- Born: 7 November 1982 (age 42) Trondheim, Norway
- Height: 6 ft 2 in (188 cm)
- Weight: 200 lb (91 kg; 14 st 4 lb)
- Position: Forward
- Shoots: Right
- GET team Former teams: Free agent Lillehammer Trondheim Black Panthers Storhamar Dragons Arboga Nyköping Vålerenga Lørenskog
- National team: Norway
- Playing career: 2000–present

= Knut Henrik Spets =

Norwegian ice hockey player

Knut Henrik Spets (born 7 November 1982 in Trondheim) is a Norwegian professional ice hockey player, who is currently a free agent.
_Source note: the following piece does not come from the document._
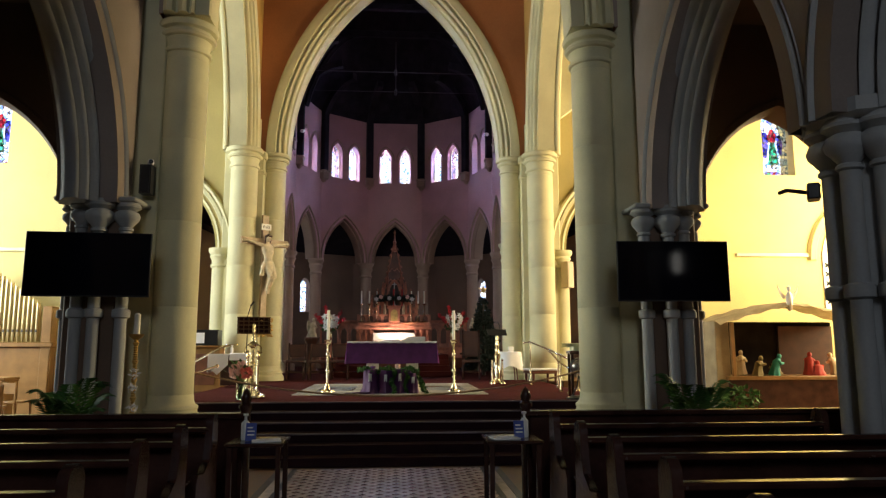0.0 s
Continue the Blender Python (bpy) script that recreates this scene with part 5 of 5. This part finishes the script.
for e in (-1, 1):
    b = B()
    tube(b, [(e * .42, .22, 2.85), (e * .35, .22, 3.2), (e * .20, .24, 3.95), (e * .05, .26, 4.75)], .036, 6, .022)
    part("gable_rafter", b, RETABLE, ha)
    for k in range(8):
        b = B()
        s_ = .05 + k * .12
        lathe(b, [(.018, 0), (.05, .03), (.03, .055), (.036, .07), (0, .11)], e * (.45 - .38 * s_), .22, 2.85 + 1.9 * s_, 6)
        part("crocket", b, RETABLE, ha)
    for x, h in ((.44, 2.98), (.64, 2.70), (.86, 2.46)):
        b = B()
        box(b, e * x - .05, e * x + .05, .22, .38, 2.05, h, .01)
        lathe(b, [(.072, h), (.075, h + .03), (.035, h + .1), (.045, h + .12), (.012, h + .3), (.025, h + .32), (0, h + .36)], e * x, .3, 0, 8)
        part("pinnacle", b, RETABLE, ha)
    for x, h in ((.54, 2.42), (.75, 2.22)):
        b = B()
        wall(b, -.06, .06, 2.05, h + .12, .30, .34, [(0, .04, 2.1, h - .08, .09, 1.0)], Matrix.Translation((e * x, 0, 0)))
        part("tracery_panel", b, RETABLE, ha, "pierced oak tracery panel")
    b = B()
    lathe(b, [(.05, 0), (.06, .1), (.04, .3), (.03, .36), (0, .42)], e * .36, .12, 2.06, 8)
    part("niche_form", b, IVORY, ha, "pale carved form in a niche")
    b = B()
    tube(b, [(e * .3, .24, 3.25), (e * .15, .24, 3.42), (0, .24, 3.3)], .022, 6)
    tube(b, [(e * .2, .24, 3.7), (e * .1, .24, 3.84), (0, .24, 3.74)], .018, 6)
    part("gable_tracery", b, RETABLE, ha, "curved oak tracery")
b = B()
lathe(b, [(.10, 4.5), (.105, 4.56), (.06, 4.62), (.055, 4.84), (.085, 4.88), (.035, 4.94), (.025, 5.2), (.055, 5.24), (.04, 5.28), (0, 5.36)], 0, .27, 0, 8)
part("spire", b, RETABLE, ha, "slender carved oak spire")
b = B()
lathe(b, [(.07, 2.40), (.03, 2.45), (.02, 2.9), (.018, 3.42), (0, 3.44)], 0, .2, 0, 8)
box(b, -.15, .15, .185, .215, 3.20, 3.24, .006)
part("altar_cross", b, STAR_PAINT, ha, "pale silver altar cross")
for x in (-.02, .30):
    b = B()
    lathe(b, [(.03, 2.75), (.035, 2.78), (.035, 3.0), (.02, 3.02), (0, 3.02)], x, -.02, 0, 10)
    lathe(b, [(.05, 2.38), (.015, 2.42), (.015, 2.72), (.03, 2.75)], x, -.02, 0, 10)
    part("red_light", b, RED, ha, "small red votive light on a stem")
gar = B()
for k in range(40):
    a = math.pi * 2 * k / 40
    leafy(gar, rng, (.66 * math.cos(a), .1 * math.sin(a), .02 * math.sin(3 * a)), (.12, .09, .13), 44, .055)
garland = tagged(part("garland", gar, FIR, smooth=0, m=pose(0, 29.22, SANCT + 2.66)), "dark evergreen garland hung before the reredos", "garland")
for k in range(6):
    b = B()
    a = math.pi * (1.08 + .84 * k / 5)
    for j in range(6):
        w = j * math.pi / 3 + k
        p = [(0, 0), (.035, .05), (0, .10), (-.035, .05)]
        prism(b, [(u * math.cos(w) - v * math.sin(w), u * math.sin(w) + v * math.cos(w)) for u, v in p], -.012, .0, Matrix.Translation((.70 * math.cos(a), -.17 + .03 * math.sin(a), .05 * math.sin(5 * a))))
    part("lily", b, (LINEN, PINK, LINEN)[k % 3], garland, "pale open lily", smooth=0)
for i, (x, w) in enumerate(((-1.25, .62), (-.95, .62), (-.66, .62), (.66, .62), (.92, .62), (1.15, .62))):
    candlestick(x, 29.35, SANCT + 1.745, 1.2, .5, "brass candlestick with a slim candle on the high altar", "high altar candlesticks")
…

He is the older brother of fellow Norwegian international Lars Erik Spets

==Club career==

===Early career===
He started his career with Lillehammer in the 2000–01 GET-ligaen season, and Trondheim Black Panthers in the 2001–02 season, before moving to Storhamar Dragons before the 2002–03 season.

===Moving abroad===
In 2006, he signed with the Swedish team Arboga in HockeyAllsvenskan, where he played 40 matches before moving to Nyköping.

===Back home===
23 May 2008, Spets decided to move back to Norway and play for Vålerenga Ishockey. Four months later he got united with his younger brother, Lars Erik Spets, when he signed for the same club. In the 2009–10 GET-ligaen season, he finished fourth in the point statistics.

==International career==
Spets played for the Norwegian national team during the 2007 and 2010 IIHF World Championships. He has also played in national youth teams from the age of 17.